◆ DATASET ROWS ◆
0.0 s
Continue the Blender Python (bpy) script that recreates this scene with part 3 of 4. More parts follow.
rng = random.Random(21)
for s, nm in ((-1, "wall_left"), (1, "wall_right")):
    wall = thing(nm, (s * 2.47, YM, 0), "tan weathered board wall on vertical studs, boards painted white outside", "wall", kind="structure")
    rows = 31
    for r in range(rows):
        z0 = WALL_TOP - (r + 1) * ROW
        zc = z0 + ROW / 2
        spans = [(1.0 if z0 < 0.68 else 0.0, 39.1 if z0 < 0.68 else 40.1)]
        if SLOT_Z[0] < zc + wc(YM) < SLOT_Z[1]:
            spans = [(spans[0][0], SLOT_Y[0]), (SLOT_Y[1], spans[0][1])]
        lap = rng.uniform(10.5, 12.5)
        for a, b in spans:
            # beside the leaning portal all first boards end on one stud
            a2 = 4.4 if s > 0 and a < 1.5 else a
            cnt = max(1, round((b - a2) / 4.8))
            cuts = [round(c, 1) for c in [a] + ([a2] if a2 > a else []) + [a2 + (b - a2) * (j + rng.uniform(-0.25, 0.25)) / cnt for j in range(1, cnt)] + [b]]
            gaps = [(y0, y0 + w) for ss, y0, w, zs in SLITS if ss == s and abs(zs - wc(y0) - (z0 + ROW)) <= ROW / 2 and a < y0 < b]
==
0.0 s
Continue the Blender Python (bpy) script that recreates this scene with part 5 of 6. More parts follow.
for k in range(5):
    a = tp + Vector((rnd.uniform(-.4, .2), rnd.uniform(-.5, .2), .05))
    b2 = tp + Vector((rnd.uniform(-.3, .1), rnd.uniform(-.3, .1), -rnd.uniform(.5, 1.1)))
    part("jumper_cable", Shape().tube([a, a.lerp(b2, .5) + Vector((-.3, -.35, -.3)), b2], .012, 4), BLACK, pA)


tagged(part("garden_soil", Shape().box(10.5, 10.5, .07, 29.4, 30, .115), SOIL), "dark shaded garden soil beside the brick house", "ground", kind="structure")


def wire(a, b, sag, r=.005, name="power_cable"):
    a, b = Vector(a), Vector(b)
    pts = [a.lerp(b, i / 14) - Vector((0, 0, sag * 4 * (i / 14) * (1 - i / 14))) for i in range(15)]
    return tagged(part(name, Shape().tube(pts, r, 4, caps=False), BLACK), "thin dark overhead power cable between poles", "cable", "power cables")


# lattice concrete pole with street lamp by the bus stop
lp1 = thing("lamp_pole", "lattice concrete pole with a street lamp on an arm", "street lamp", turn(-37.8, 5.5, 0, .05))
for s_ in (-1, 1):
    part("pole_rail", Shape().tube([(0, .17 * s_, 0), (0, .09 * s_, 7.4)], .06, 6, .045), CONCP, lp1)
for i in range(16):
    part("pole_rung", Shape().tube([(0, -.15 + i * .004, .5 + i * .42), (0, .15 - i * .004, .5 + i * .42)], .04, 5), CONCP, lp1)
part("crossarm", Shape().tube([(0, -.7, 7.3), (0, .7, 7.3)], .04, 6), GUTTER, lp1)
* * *
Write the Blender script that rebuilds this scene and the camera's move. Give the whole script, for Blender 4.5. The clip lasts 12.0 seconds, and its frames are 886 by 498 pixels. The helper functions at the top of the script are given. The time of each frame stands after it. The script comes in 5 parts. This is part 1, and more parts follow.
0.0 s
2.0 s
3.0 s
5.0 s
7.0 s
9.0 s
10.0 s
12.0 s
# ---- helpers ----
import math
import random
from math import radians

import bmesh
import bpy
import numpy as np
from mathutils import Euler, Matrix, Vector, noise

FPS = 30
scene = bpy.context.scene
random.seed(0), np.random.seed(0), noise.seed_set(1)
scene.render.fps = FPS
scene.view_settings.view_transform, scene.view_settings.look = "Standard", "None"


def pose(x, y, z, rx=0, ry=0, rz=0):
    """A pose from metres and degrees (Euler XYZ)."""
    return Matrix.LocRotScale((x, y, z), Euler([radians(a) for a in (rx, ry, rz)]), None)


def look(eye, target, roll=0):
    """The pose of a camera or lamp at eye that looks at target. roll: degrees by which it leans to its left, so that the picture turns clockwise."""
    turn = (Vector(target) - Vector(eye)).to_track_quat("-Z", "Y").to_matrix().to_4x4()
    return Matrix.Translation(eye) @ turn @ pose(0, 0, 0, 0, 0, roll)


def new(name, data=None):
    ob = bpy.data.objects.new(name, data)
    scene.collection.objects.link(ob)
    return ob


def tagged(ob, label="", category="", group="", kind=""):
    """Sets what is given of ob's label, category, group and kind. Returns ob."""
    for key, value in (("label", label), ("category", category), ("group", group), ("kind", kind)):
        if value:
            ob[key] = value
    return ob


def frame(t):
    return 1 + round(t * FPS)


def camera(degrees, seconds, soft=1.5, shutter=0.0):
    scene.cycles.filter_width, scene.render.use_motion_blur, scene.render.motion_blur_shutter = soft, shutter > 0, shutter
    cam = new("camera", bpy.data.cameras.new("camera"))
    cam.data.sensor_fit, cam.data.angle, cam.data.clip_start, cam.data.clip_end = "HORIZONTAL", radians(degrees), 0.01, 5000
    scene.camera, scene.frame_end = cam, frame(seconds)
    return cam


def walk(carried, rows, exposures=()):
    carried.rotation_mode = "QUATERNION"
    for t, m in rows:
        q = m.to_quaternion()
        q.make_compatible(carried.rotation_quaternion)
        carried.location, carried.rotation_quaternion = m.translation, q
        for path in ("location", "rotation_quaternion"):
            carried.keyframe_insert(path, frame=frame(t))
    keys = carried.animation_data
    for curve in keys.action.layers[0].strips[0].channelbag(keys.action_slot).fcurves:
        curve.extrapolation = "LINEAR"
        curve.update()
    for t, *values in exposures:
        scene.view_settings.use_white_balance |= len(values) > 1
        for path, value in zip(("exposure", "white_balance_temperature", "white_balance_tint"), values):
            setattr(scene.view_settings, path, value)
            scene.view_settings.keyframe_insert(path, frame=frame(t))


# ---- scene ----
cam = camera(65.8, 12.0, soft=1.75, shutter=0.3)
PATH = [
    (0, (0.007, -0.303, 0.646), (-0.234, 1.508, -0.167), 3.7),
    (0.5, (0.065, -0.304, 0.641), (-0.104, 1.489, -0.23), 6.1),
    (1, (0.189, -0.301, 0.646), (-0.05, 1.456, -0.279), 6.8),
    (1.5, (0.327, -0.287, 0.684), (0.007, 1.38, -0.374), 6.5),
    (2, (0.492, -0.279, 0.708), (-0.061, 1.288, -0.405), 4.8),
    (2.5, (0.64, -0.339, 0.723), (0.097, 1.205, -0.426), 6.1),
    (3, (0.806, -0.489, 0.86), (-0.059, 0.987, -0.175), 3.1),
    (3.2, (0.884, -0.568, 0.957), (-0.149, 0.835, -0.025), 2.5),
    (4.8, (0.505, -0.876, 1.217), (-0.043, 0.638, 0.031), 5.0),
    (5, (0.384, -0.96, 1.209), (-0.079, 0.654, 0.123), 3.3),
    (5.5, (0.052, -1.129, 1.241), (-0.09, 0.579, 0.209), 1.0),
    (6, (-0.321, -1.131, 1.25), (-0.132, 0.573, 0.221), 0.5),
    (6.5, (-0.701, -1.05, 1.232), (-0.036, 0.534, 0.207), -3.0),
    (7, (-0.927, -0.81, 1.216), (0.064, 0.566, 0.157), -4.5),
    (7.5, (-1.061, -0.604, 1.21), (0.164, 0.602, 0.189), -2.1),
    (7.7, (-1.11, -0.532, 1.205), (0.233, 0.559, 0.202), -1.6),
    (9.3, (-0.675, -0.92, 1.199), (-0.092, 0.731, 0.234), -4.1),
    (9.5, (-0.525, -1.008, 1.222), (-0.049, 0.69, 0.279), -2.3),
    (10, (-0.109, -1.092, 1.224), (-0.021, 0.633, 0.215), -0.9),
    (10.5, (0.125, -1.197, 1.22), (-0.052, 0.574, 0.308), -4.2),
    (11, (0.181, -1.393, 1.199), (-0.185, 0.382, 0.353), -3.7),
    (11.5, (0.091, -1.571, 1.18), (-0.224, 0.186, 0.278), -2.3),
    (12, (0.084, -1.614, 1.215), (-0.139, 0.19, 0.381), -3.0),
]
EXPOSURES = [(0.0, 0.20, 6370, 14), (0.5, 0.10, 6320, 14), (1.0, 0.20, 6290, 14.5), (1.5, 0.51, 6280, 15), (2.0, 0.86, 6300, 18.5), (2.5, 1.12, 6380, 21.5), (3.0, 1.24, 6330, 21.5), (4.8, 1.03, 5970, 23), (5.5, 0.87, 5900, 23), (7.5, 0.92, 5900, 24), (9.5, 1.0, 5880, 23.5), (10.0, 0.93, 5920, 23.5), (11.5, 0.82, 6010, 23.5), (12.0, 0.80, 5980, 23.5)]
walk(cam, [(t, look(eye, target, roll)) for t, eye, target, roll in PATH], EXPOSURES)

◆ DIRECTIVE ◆
Using the data above, extract exactly the lines from the one that holds "for path in" to the one that holds "for path, value", both ends included, and no others.

◆ FINISHED ANSWER ◆
        for path in ("location", "rotation_quaternion"):
            carried.keyframe_insert(path, frame=frame(t))
    keys = carried.animation_data
    for curve in keys.action.layers[0].strips[0].channelbag(keys.action_slot).fcurves:
        curve.extrapolation = "LINEAR"
        curve.update()
    for t, *values in exposures:
        scene.view_settings.use_white_balance |= len(values) > 1
        for path, value in zip(("exposure", "white_balance_temperature", "white_balance_tint"), values):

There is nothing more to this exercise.